▶ Directions: All of the lines below are to be transcribed faithfully, with pictures excluded from the copy.

▶ Source data:

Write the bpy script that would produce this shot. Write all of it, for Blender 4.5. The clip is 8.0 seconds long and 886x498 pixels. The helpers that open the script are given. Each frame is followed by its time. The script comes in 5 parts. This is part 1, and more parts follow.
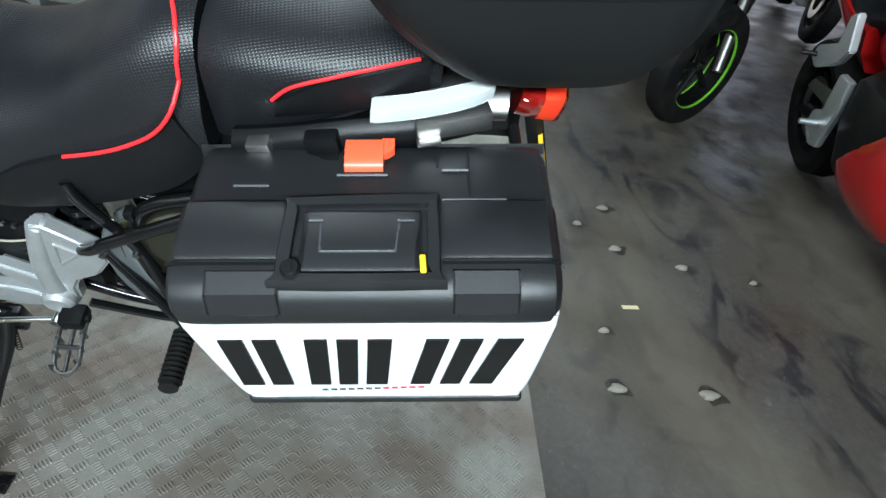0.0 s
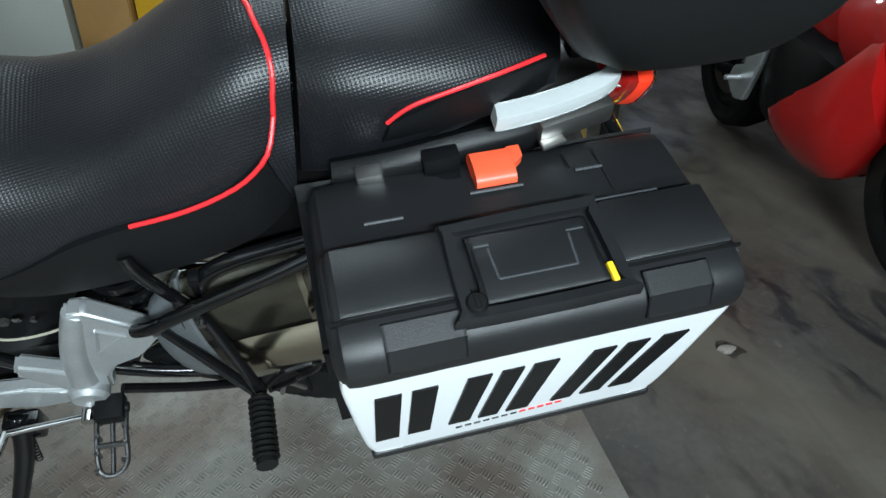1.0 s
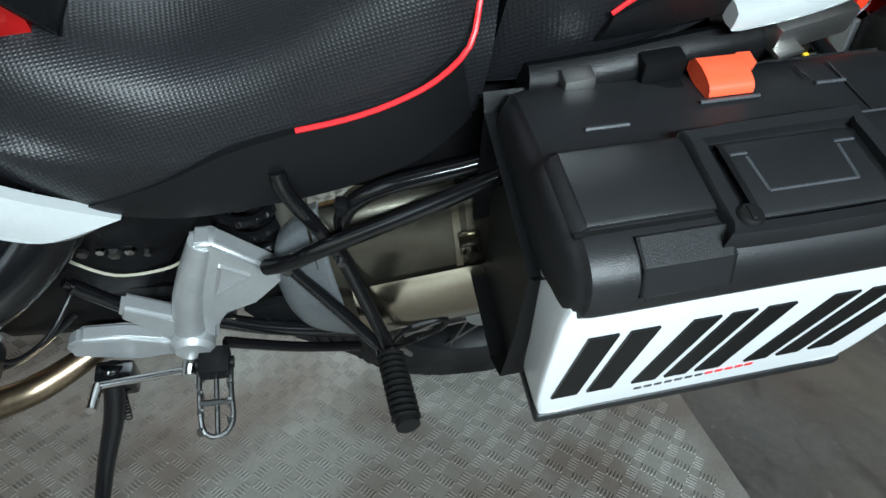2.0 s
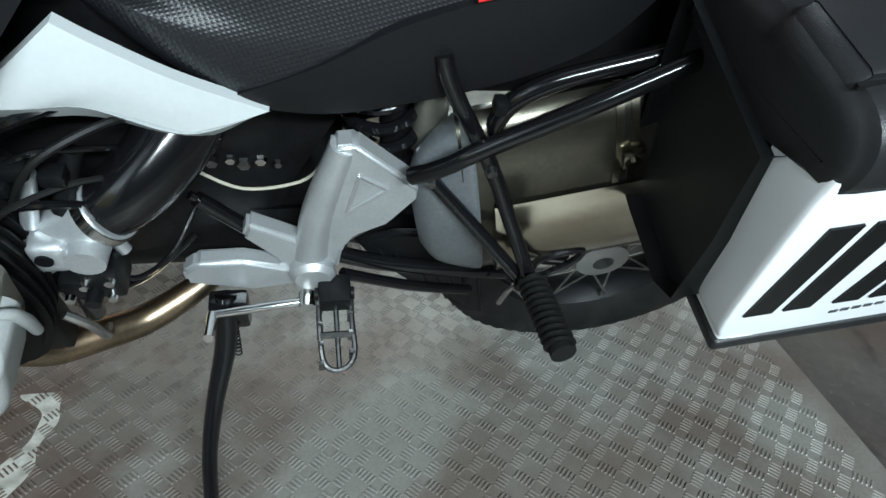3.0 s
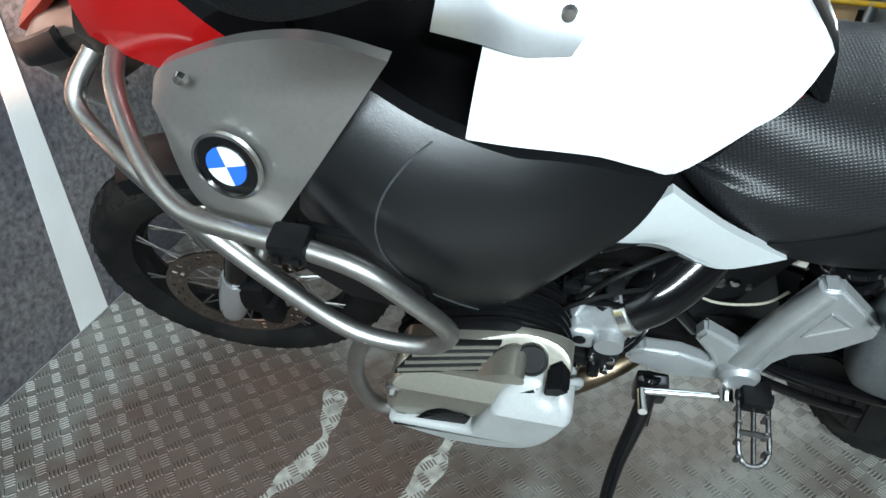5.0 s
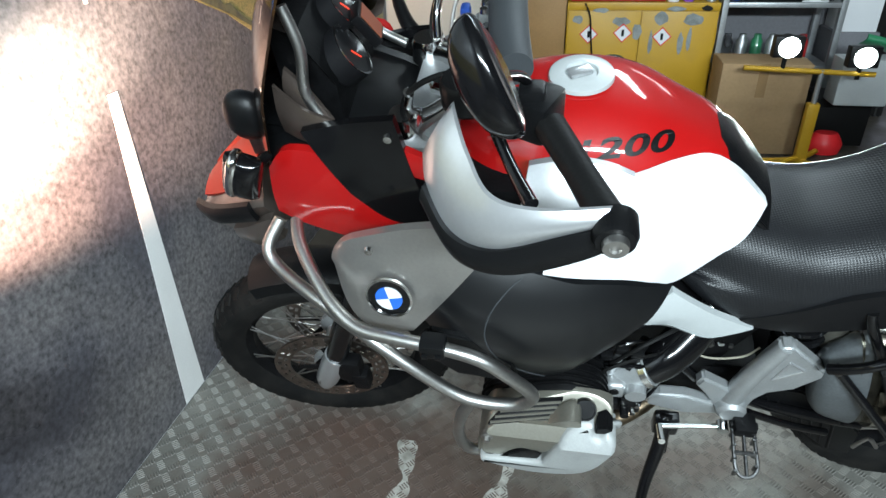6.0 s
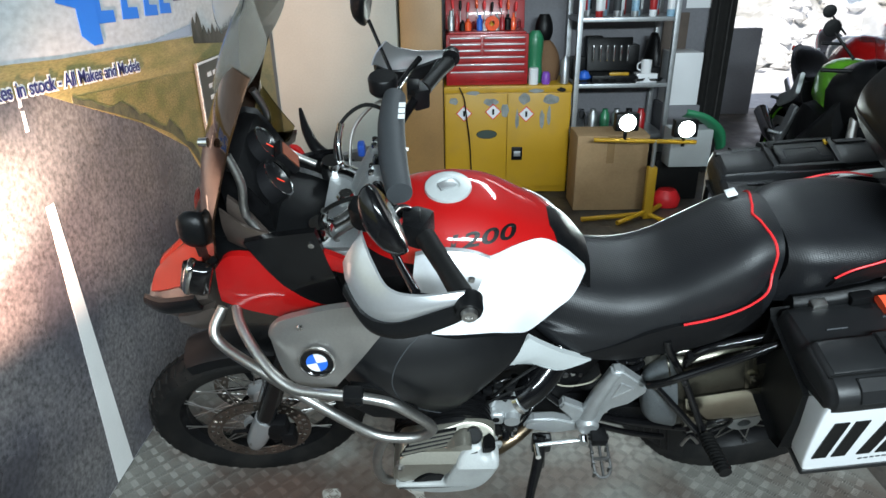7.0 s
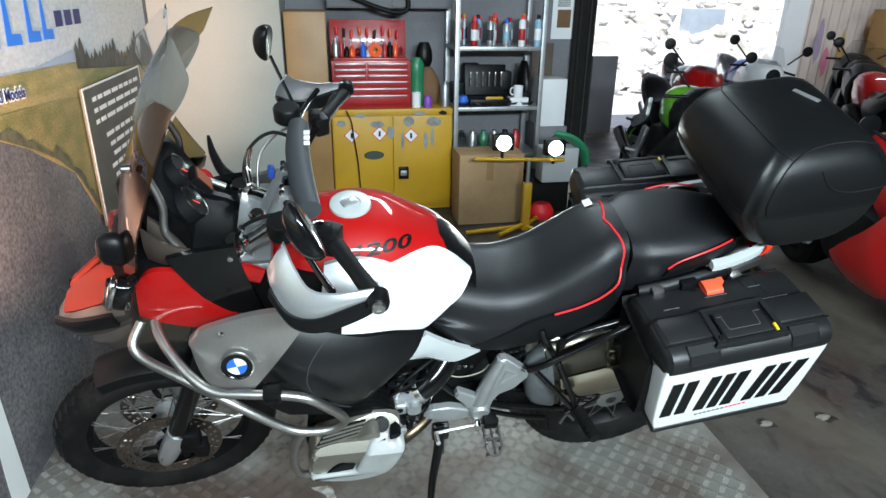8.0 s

▶ Completed task:
Write the bpy script that would produce this shot. Write all of it, for Blender 4.5. The clip is 8.0 seconds long and 886x498 pixels. The helpers that open the script are given. Each frame is followed by its time. The script comes in 5 parts. This is part 1, and more parts follow.
0.0 s
1.0 s
2.0 s
3.0 s
5.0 s
6.0 s
7.0 s
8.0 s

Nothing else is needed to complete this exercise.